Meng's arrest won't keep the US and China from beginning negotiations, likely next week in Washington. Both sides have much to gain from reopening talks. Trump is under pressure from jittery equity markets and Chinese tariffs on US agricultural products, and Xi is eager to get relief from US tariffs that contribute to a slowing Chinese economy.
But the arrest highlights the fact that fundamental conflicts between the US and China are getting worse, not better, even as the sides try for a détente on trade. Beijing and Washington face technological and geopolitical fissures that may defy efforts to keep them separate from the trade talks.
Meng's arrest is just the most provocative step in the US government's long-running effort to push back against Huawei, which US intelligence sees as a security threat. US policymakers have long pressured American carriers not to use Huawei equipment in their networks, and have taken that campaign global, encouraging allies in Europe and Asia to limit Huawei's presence in existing and shut the company out of their developing 5G networks.
The US' efforts to limit Huawei's global business are just part of the broader conflict over tech between the two countries. Both want to control the next-generation technologies — including 5G, self-driving cars, artificial intelligence and others — that will drive economic growth and national security in coming decades. The US has already imposed new export controls and investment rules that will make it harder for China to acquire US technology, an effort that will continue regardless of the outcome of trade talks. Forget the Mexico border wall. The real walls are the virtual and legal ones being built around Silicon Valley and other US tech hubs.
Washington is putting China in a strategically dicey double-bind on tech issues. The experience of ZTE — a Chinese national champion nearly put out of business last summer for violating US sanctions — has made self-sufficiency in tech even more important for China. But the subsidies for key sectors that would make self-sufficiency possible are also a key target of the Trump administration, which believes Chinese subsidies will eventually create the kind of overcapacity that has crippled the steel and solar panel sectors in the US. Xi and senior Chinese officials now realize this, and the Meng arrest and broader salvos against Huawei have been a painful reminder that the ZTE case was not a one-off.

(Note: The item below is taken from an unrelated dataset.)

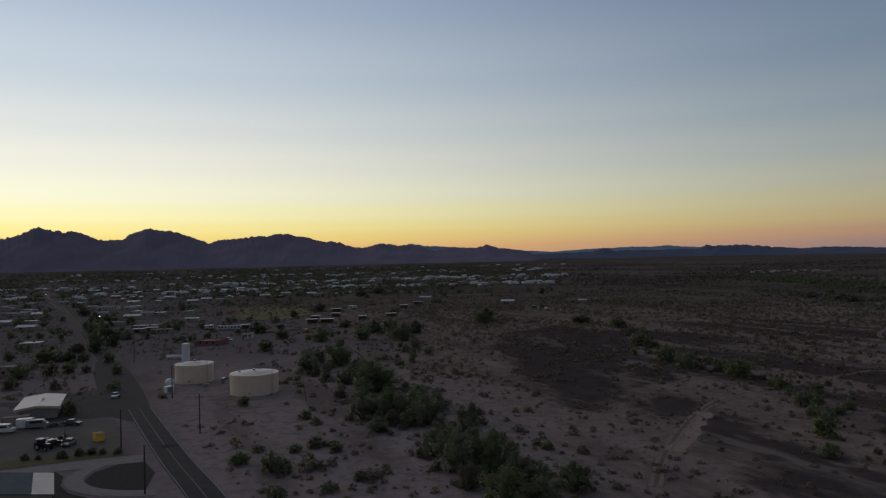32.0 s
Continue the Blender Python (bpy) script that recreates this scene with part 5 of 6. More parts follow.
flat_house(131, 606, T, 7, 6, 2.8, "stucco_tan", "roof_grey", "small tan bungalow among trees on the plain", 2)
gable_house(172, 627, T, 12, 8, 2.5, "stucco_pink", "roof_tile", "pinkish gabled farmhouse among trees", 1.2)
flat_house(187, 626, T, 6, 6, 4.2, "stucco_cream", "roof_white", "narrow cream building among trees", 1)
gable_house(184, 552, T, 11, 8, 2.4, "stucco_tan", "roof_tile", "low brown-roofed house on the open sand", 1.3)

# three rows of gabled town houses
for x0, y0, x1, y1, n, w in ((-75, 433, -96, 548, 5, 15), (-41, 449, -57, 548, 5, 15), (2, 428, -22, 552, 7, 12.5)):
    for k in range(n):
        u = k / (n - 1)
        gable_house(x0 + (x1 - x0) * u, y0 + (y1 - y0) * u, 9.5, w, 12.5, 3.7, "stucco_cream", "roof_tile",
                    "cream two-level town house with a brown tiled gable roof", 2.4, "town_house", "rows of town houses", 2)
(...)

Geopolitical competition is making it all worse. The willingness to take unprecedented actions — like extraditing Meng — reflects a profound attitude shift on the part of the United States, and is one that reaches across both political parties. The US has lost patience with engagement and quiet diplomacy with China, which it now sees as a formidable rival intent on challenging US dominance. The Trump administration is likely to take additional actions in coming weeks and months that look to push back on Chinese policies in areas ranging from cyber espionage to territorial claims in the South China Sea. These actions will rankle nationalists in Beijing, and cement the increasing consensus in Chinese policy circles that the US is seeking to contain China.
Even if trade talks can be compartmentalized from these issues, the US and China remain far apart on key questions. Trump has publicly touted major concessions from China on agricultural purchases and auto tariffs, despite little public commitment from Beijing. And the core issues raised by the US in March — intellectual property theft, subsidies for key sectors, forced technology transfers — are far from resolution. US Trade Representative Robert Lighthizer, who will lead the talks from the US side, will want concessions from Beijing on those issues that will be politically and economically difficult for Xi.
Meng's arrest won't cripple the talks on its own, but it makes an already difficult process much harder.